Courthouses Work to Get Back to a Pre-Riot Caseload : Justice: A few curfew violators still remain, but many judges are starting to pick up where they left off last week.


San Fernando Valley courthouses--jammed earlier this week with hundreds of people waiting to be processed on charges of violating the emergency dawn-to-dusk curfew--are struggling back to normalcy.

A trickle of curfew violators still was being sentenced Thursday in Van Nuys Municipal Court, but the attention of most judges, prosecutors and public defenders was focused on getting back to cases that were set aside briefly during the riot.

Many defendants in non-riot cases Thursday were being assigned trial dates or sentenced if they entered pleas.

"We're back to people who are beating their spouses, people who sell their bodies for money and other regular criminals," Van Nuys Deputy Public Defender David H. Cho said.

Little work had been done on such cases since April 30. The San Fernando Courthouse was open last Thursday, and Van Nuys was open for half a day, but defendants in custody in the downtown Central Jail were not brought to the courthouses as a safety precaution after the outbreak of rioting Wednesday. Both courthouses were closed last Friday.

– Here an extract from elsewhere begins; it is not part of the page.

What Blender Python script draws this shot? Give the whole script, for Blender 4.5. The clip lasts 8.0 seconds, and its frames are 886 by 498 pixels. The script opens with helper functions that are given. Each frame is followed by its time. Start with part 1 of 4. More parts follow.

Many preliminary hearings scheduled for this week were also postponed because police officers were unavailable to testify while on riot duty. The officers are expected to be available starting Monday.

San Fernando Municipal Supervising Judge Juelann K. Cathey said next week will be a "bad week" but that she is attempting to reassign cases so that the prosecutors and defense attorneys will not have to run from one courtroom to another for their cases.

Acting Van Nuys Municipal Supervising Judge Gregg Marcus said he is prepared to move judges around to conduct as many preliminary hearings as possible next week. In both courthouses, Superior Court judges have volunteered to conduct preliminary hearings--which are usually the work of lower ranking municipal judges--but both Cathey and Marcus said they are not likely to use them.

Some deputy public defenders--who earlier complained that many curfew violators are being punished too severely by being sentenced to 10 days in jail--added complaints that some of their clients in non-riot-related cases are also being victimized by the emergency rules that extended deadlines for arraigning and trying defendants.

Prosecutors are being granted 30-day postponements on some cases that were set for trial this week, they said. As a result, they contended, some jailed defendants who had requested jury trials are pleading no contest rather than spend another 30 days in jail awaiting trial.